EXERCISE DETAILS: State the number of lines where "this" appears. Add nothing else.

DATA EXCERPTS:
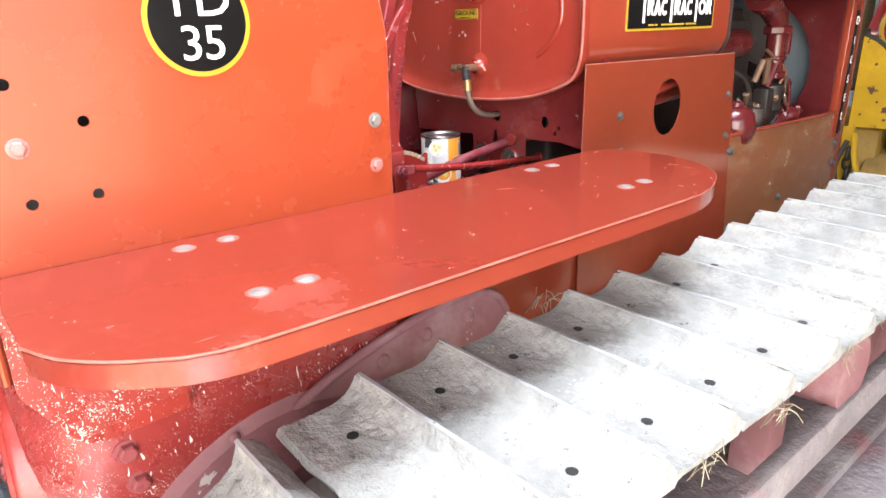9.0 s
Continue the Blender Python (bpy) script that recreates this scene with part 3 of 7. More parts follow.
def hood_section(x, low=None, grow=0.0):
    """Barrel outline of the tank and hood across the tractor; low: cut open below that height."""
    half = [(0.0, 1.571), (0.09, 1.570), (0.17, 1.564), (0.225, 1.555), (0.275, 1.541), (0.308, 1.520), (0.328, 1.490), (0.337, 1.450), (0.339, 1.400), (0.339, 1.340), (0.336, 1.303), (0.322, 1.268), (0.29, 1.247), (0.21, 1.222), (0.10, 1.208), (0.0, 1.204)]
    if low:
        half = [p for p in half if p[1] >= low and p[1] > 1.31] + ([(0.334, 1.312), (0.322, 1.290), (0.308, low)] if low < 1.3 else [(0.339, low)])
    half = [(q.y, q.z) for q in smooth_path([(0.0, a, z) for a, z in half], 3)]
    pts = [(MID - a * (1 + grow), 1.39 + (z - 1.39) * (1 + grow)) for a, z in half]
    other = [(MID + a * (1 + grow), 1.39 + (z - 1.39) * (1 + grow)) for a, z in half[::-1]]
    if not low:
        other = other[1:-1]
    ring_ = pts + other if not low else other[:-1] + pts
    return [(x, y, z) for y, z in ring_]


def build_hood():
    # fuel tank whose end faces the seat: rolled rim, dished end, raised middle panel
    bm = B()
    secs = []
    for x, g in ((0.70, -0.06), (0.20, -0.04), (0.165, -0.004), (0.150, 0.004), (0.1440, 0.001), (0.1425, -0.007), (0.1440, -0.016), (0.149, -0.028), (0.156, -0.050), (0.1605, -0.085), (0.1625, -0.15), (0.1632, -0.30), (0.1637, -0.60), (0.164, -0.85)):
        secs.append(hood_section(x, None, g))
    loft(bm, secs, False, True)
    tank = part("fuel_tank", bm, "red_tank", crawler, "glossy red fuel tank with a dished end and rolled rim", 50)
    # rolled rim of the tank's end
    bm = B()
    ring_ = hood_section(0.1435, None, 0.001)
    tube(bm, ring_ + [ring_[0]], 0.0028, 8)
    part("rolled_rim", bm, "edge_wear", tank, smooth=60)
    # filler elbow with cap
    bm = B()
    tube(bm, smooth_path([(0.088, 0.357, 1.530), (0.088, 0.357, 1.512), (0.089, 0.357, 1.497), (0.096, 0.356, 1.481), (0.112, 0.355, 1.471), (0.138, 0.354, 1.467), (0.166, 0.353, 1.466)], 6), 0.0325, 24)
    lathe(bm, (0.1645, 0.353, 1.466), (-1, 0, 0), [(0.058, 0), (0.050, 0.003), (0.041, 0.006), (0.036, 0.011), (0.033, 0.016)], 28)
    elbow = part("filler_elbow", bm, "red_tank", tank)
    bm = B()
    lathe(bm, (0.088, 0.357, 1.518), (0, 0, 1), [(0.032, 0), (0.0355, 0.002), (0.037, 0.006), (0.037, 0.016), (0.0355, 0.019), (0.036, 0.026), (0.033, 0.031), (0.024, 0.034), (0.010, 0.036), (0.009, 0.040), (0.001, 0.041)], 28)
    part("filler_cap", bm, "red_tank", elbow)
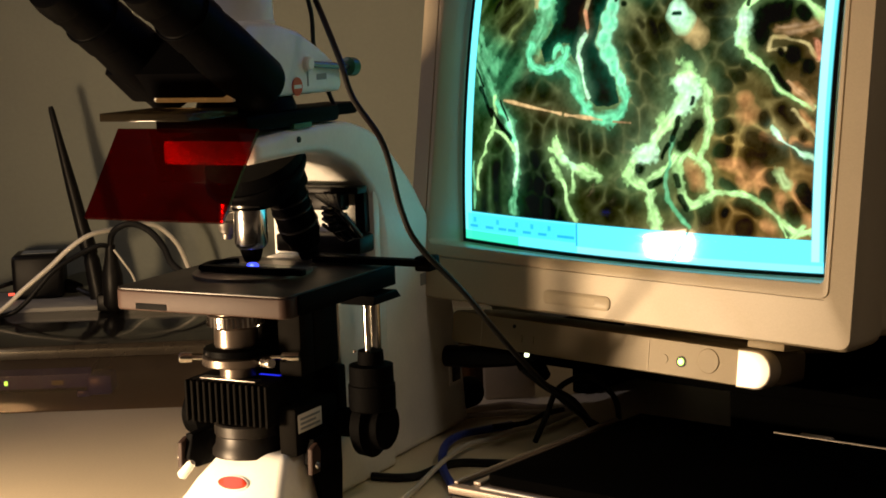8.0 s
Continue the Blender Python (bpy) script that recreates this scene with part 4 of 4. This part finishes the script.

...

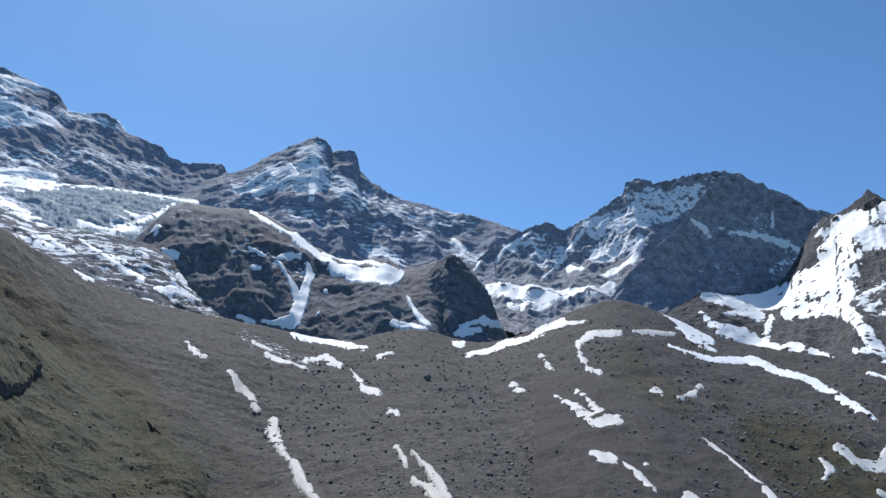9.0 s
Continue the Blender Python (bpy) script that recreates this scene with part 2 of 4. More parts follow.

==

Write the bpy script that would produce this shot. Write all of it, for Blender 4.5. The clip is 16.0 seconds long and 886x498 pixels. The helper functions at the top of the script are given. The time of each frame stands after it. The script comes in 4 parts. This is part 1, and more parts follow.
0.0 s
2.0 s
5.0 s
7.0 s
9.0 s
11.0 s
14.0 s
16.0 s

ANSWER TO THE EXERCISE: 4